Question

State true or false. Correct the statement if it is false.
If T = \left\\{ {a,l,a,h,b,d,h} \right\\}, then $n\left( T \right) = 5$.

Answer 1

In this question a set $T$ is given containing certain elements. $n\left( T \right)$ represents the number of elements in $T$. So we have to find the number of elements in $T$ and find whether it is equal to $5$ or not.

Complete step by step solution:
A set is a group of well-defined elements. The elements of a set are represented by enclosing them in the second bracket \left\\{ {} \right\\}, and are separated by “,”.
In the question we are provided with a set $T$.
T = \left\\{ {a,l,a,h,b,d,h} \right\\}
Each term within the second bracket and separated by , are the elements of set $T$. So the elements of set $T$ are $a,l,a,h,b,d,h$. Now observe that the elements $a$ and $h$ are repeated twice. We know that each element of a set is distinct and repetitions are not considered. Therefore ignoring the repetitions , the elements of set $T$ are $a,l,h,b,d$. Therefore the number of elements in the set $T$ is equal to $5$.
Again $n\left( T \right)$ represents the number of elements in the set $T$. It is given that $n\left( T \right) = 5$, which is correct as we have just verified.

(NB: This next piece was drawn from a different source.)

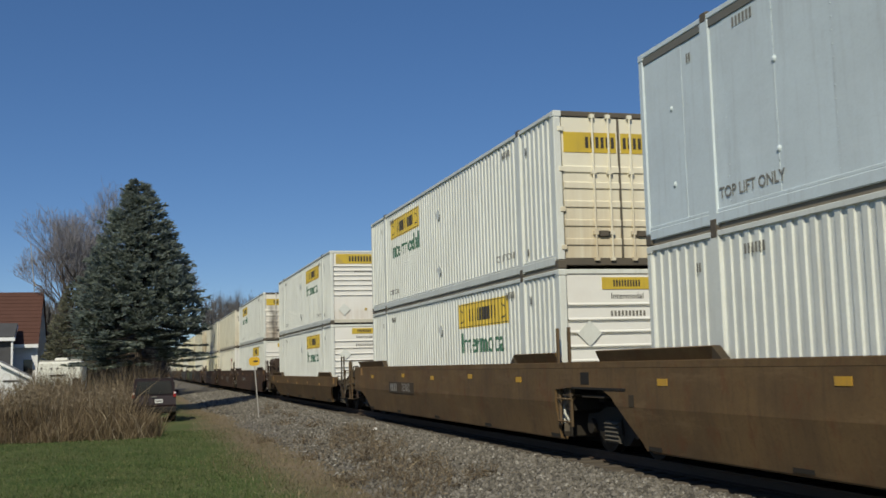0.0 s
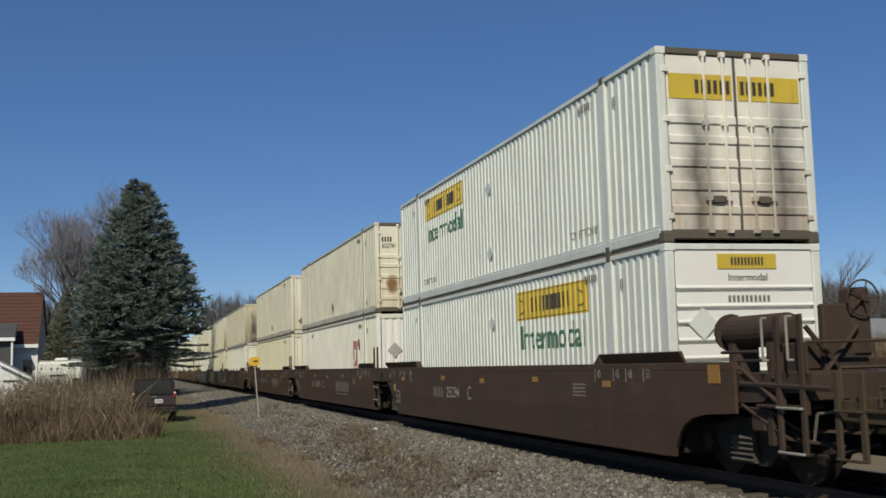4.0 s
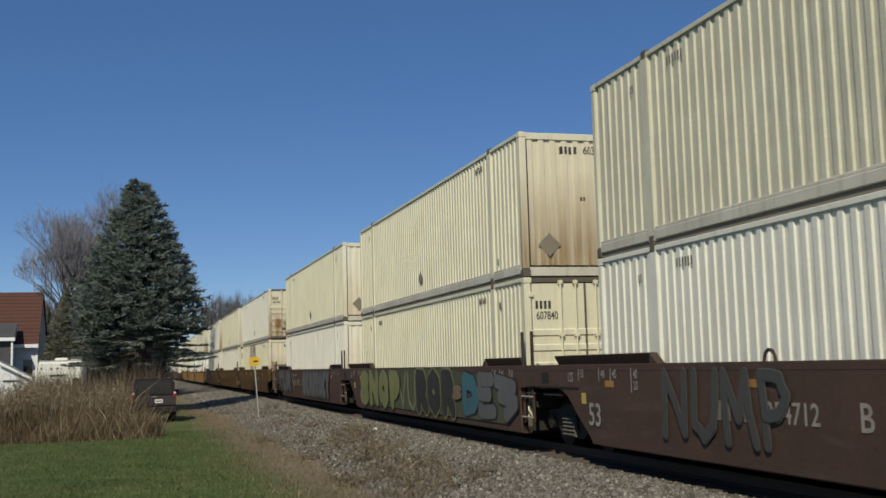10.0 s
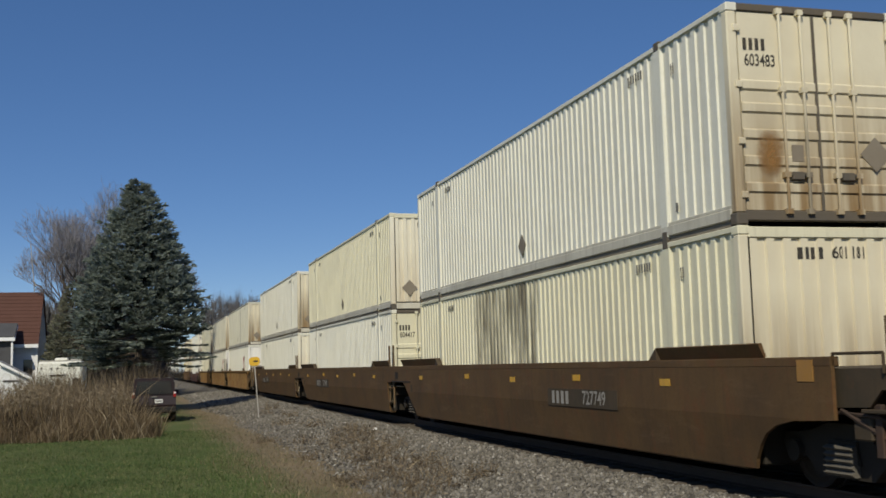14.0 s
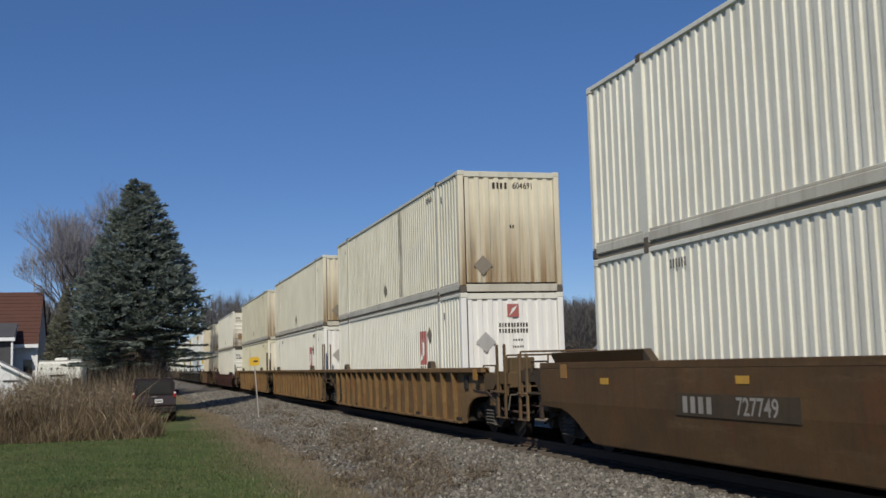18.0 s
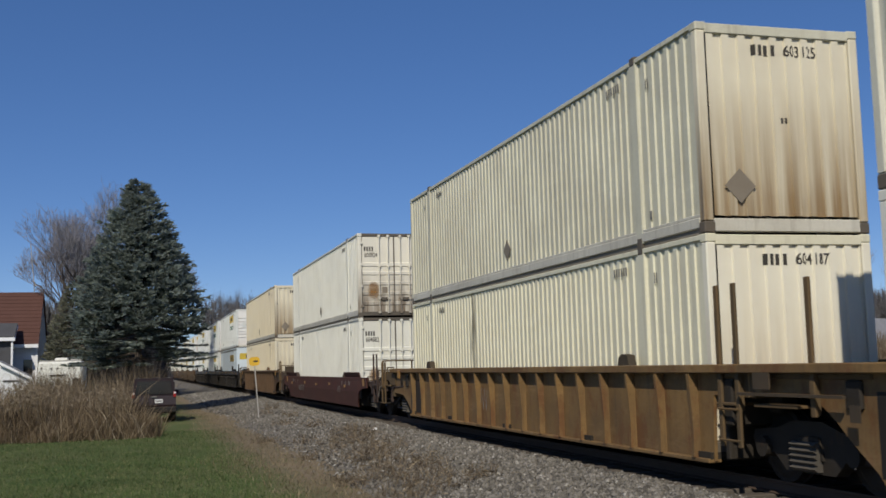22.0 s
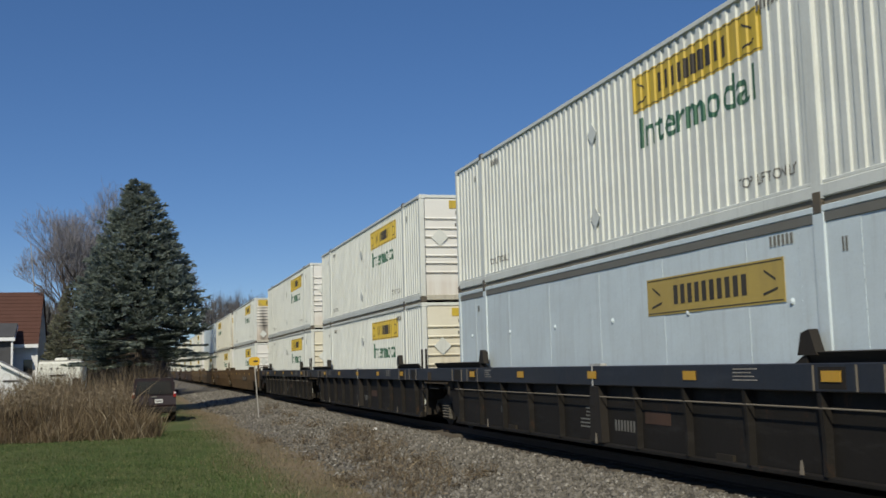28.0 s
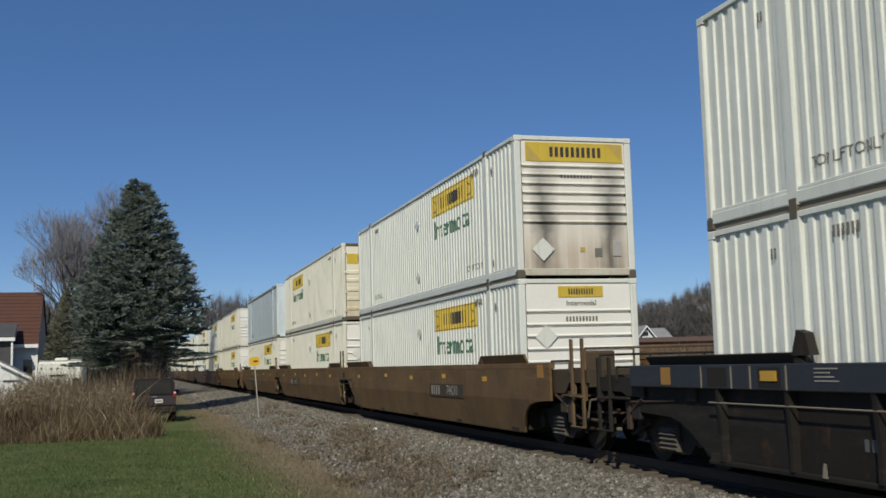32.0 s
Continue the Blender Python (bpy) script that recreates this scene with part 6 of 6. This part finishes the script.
well_car(15, "red_low", E, E, "230792")
parcel_box(15, 1, IVORY, END_GRIME, "600924", doors=True)
parcel_box(15, 0, IVORY, IVORY, "604882", doors=True)
well_car(16, "olive", E, E)
parcel_box(16, 1, TAN, END_RUST, "603218")
parcel_box(16, 0, TAN, END_RUST, "602318")
well_car(17, "navy", E, J)
yellow_box(17, 1, WHITE, END_WHITE)
plate_box(17, 0, BLUEGREY)
well_car(18, "navy", J, J)
yellow_box(18, 1, WHITE, END_WHITE)
yellow_box(18, 0, WHITE, END_LIGHT)
well_car(19, "navy", J, E)
yellow_box(19, 1, WHITE, END_WHITE)
yellow_box(19, 0, WHITE, END_LIGHT)
well_car(20, "tan", E, J, "744210")
yellow_box(20, 1, WHITE, END_SOOT, big=True)
yellow_box(20, 0, WHITE, END_WHITE)
well_car(21, "tan", J, J, "744210")
yellow_box(21, 1, IVORY, END_LIGHT, doors=True)
yellow_box(21, 0, IVORY, END_WHITE)
well_car(22, "tan", J, E, "744210")
plate_box(22, 1, BLUEGREY)
yellow_box(22, 0, IVORY, END_WHITE)
for far in range(23, len(FRONT)):
    well_car(far, ("maroon", "tan")[far // 3 % 2], E if far % 3 == 2 else J, E if far % 3 == 1 else J)
    yellow_box(far, 1, (WHITE, IVORY)[far % 2], END_WHITE, big=far % 4 == 0)
    yellow_box(far, 0, (IVORY, WHITE)[far % 3 % 2], END_WHITE)


def motions():
    """Everything on the train rolls towards the viewer at about 12.8 m/s, slowing slightly."""
    times = [0.0, 3.2, 6.4, 9.6, 12.8, 16.0, 19.2, 22.4, 25.6, 28.8, 32.0]
    for ob, x, u, z in RIGID:
        walk(ob, [(t, pose(x, FRONT[u] - rolled(t), z)) for t in times])
    steps = [i * 32.0 / 680 for i in range(681)]
    turns = [Matrix.Rotation(rolled(t) / 0.457, 4, "X") for t in steps]
    for wheel, home in ROLLING:
        hub, rest = Matrix.Translation(home.translation), home.to_3x3().to_4x4()
        walk(wheel, [(t, hub @ r @ rest) for t, r in zip(steps, turns)])


motions()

Therefore the given statement is true.

Note:
The representation of a set in the given format i.e. $\\{ a,l,a,h,b,d,h\\}$ is known as the roaster form. In this form the order of the elements is immaterial. Sets can also be expressed in the set builder form. Students must be careful while counting the number of elements in the given set. It must also be noted that repetition of elements are not considered i.e. the set T = \left\\{ {a,l,a,h,b,d,h} \right\\} is same as the set T = \left\\{ {a,l,h,b,d} \right\\}.